PROBLEM TO WORK ON: In this exercise, return the whole listing exactly, excluding any images.

►

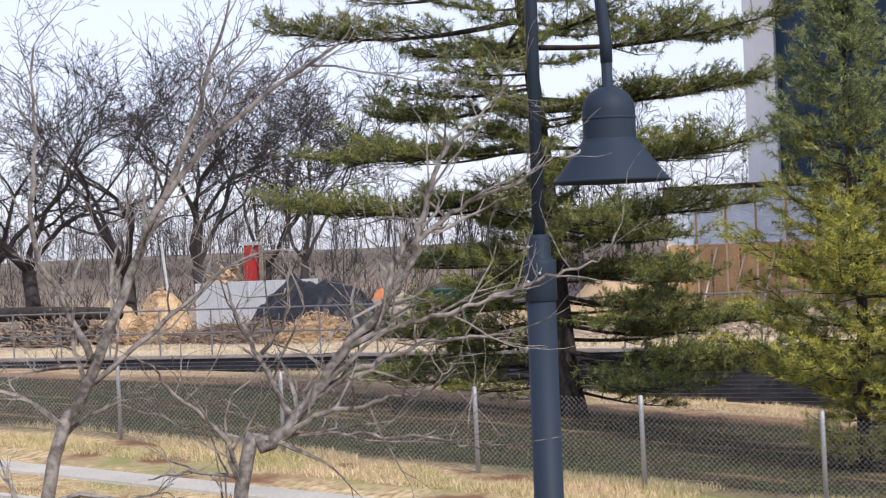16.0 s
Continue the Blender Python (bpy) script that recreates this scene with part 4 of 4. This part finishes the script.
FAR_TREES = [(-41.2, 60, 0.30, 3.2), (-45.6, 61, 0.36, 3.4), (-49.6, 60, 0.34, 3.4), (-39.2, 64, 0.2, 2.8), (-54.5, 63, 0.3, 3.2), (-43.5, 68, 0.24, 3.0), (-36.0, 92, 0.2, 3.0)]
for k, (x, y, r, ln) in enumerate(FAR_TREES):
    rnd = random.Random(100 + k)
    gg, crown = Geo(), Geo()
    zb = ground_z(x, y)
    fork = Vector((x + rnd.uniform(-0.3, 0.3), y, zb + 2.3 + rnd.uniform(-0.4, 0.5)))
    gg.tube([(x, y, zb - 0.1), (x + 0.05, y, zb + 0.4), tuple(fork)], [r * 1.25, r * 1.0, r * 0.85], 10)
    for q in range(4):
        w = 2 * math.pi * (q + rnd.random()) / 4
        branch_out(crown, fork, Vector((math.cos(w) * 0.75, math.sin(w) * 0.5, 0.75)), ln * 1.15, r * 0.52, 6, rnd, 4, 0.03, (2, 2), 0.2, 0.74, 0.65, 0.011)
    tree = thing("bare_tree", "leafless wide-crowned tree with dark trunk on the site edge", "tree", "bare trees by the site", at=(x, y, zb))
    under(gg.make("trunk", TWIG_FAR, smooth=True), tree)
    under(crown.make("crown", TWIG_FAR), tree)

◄

REPLY:
16.0 s
Continue the Blender Python (bpy) script that recreates this scene with part 4 of 4. This part finishes the script.
FAR_TREES = [(-41.2, 60, 0.30, 3.2), (-45.6, 61, 0.36, 3.4), (-49.6, 60, 0.34, 3.4), (-39.2, 64, 0.2, 2.8), (-54.5, 63, 0.3, 3.2), (-43.5, 68, 0.24, 3.0), (-36.0, 92, 0.2, 3.0)]
for k, (x, y, r, ln) in enumerate(FAR_TREES):
    rnd = random.Random(100 + k)
    gg, crown = Geo(), Geo()
    zb = ground_z(x, y)
    fork = Vector((x + rnd.uniform(-0.3, 0.3), y, zb + 2.3 + rnd.uniform(-0.4, 0.5)))
    gg.tube([(x, y, zb - 0.1), (x + 0.05, y, zb + 0.4), tuple(fork)], [r * 1.25, r * 1.0, r * 0.85], 10)
    for q in range(4):
        w = 2 * math.pi * (q + rnd.random()) / 4
        branch_out(crown, fork, Vector((math.cos(w) * 0.75, math.sin(w) * 0.5, 0.75)), ln * 1.15, r * 0.52, 6, rnd, 4, 0.03, (2, 2), 0.2, 0.74, 0.65, 0.011)
    tree = thing("bare_tree", "leafless wide-crowned tree with dark trunk on the site edge", "tree", "bare trees by the site", at=(x, y, zb))
    under(gg.make("trunk", TWIG_FAR, smooth=True), tree)
    under(crown.make("crown", TWIG_FAR), tree)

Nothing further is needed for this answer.